To feel the company's pain, read the Fay report and refer back to this Bush Beat item.

CACI has really had its name dragged through the mud—similar to the way, as the Post paraphrased the Fay report, "an unidentified CACI interrogator grabbed a prisoner from a vehicle, pulled him to the ground and dragged him to an interrogation booth as the prisoner tried to stand."

But you have to try to stand up. Only Tuesday, CACI stood up to California State Treasurer Phil Angelides, representing the giant retirement fund CALPERS, which owns CACI stock, for his "continuing misguided harassment" of CACI in connection with the firm's work at Abu Ghraib. Maybe someone encouraged this California official to abuse CACI—the way the Fay report says CACI employees encouraged U.S. soldiers to abuse Abu Ghraib's prisoners.

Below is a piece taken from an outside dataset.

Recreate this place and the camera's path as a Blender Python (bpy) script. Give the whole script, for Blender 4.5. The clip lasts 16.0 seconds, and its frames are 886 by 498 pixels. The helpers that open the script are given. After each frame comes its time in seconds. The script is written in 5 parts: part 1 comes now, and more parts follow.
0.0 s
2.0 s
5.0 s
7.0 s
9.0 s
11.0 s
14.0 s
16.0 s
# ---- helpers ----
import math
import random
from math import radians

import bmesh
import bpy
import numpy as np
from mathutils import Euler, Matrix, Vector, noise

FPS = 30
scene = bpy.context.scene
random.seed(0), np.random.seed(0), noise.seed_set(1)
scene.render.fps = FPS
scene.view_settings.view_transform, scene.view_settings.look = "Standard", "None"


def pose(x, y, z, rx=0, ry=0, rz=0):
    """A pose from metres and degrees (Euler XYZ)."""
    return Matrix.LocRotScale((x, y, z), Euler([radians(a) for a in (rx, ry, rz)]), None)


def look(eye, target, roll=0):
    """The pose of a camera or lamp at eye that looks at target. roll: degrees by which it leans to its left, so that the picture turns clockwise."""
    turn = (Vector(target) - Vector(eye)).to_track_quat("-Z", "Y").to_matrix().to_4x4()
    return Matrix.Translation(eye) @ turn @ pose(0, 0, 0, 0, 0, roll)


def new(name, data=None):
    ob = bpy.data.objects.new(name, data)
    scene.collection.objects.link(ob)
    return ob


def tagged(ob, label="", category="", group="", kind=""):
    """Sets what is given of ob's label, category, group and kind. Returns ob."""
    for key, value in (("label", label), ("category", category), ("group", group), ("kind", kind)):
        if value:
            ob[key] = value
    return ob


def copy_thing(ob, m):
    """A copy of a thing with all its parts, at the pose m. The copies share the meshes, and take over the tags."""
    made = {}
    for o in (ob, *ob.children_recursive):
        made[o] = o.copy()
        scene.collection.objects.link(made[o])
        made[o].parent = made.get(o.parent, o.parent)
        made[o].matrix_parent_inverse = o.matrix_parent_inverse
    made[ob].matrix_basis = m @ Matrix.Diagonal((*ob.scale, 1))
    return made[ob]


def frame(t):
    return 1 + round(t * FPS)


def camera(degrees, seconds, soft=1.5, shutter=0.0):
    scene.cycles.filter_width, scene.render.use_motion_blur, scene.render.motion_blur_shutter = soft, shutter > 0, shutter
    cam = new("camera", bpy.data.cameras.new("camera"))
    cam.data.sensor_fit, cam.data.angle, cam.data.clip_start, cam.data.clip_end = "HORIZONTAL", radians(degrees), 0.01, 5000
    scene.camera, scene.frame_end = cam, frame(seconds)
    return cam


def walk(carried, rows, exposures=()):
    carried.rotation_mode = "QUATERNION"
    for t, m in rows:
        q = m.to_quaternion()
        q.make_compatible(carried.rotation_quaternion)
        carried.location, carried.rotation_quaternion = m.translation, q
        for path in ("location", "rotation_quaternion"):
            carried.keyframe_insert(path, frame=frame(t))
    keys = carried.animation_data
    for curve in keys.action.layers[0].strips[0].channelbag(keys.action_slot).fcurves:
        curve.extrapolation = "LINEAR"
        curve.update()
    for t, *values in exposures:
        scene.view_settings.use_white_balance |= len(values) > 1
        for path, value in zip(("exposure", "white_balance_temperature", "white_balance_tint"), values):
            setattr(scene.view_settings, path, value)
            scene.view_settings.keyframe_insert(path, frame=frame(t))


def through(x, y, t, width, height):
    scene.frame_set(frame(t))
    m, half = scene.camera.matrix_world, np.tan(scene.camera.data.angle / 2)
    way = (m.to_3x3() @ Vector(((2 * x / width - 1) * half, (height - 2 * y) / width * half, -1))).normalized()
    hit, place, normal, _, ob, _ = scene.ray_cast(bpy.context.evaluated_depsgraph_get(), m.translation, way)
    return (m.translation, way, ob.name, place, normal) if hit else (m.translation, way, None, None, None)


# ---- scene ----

But enough is enough! In the statement issued formally to investors on October 19, the defense contractor said:

CACI has not been charged or found guilty of any misconduct. We have said from the beginning that if any of our employees are found guilty of misconduct, we will take appropriate action. The vast majority of our investors continue to support the company, as do our customers. Our financial performance continues to be outstanding and to provide excellent returns for our investors. If Angelides and the fund want to walk away from a more than 50 percent return on their investment since August of this year in CACI, we fully support their decision.
If CACI sounds near tears, well, can you blame it? Corporations are people, too, according to U.S. law. (Read the Center for Public Integrity's bio of CACI here.) Think of the humiliation—like the time, according to another accusation in the Fay report and recounted by the Post, that a CACI employee at Abu Ghraib humiliated a prisoner by shaving his head and beard and forcing him to wear red panties.

You'd think that a thriving company would see red itself if a pack of critics was yapping at its heels—like the time, the Fay report alleged, that CACI interrogators used dogs to terrorize prisoners.

But terror is CACI's business, and helping U.S. government employees deal with it is part of it. "We will continue to support their missions," CEO London said, "in the defense of our nation and in the global war against terrorism."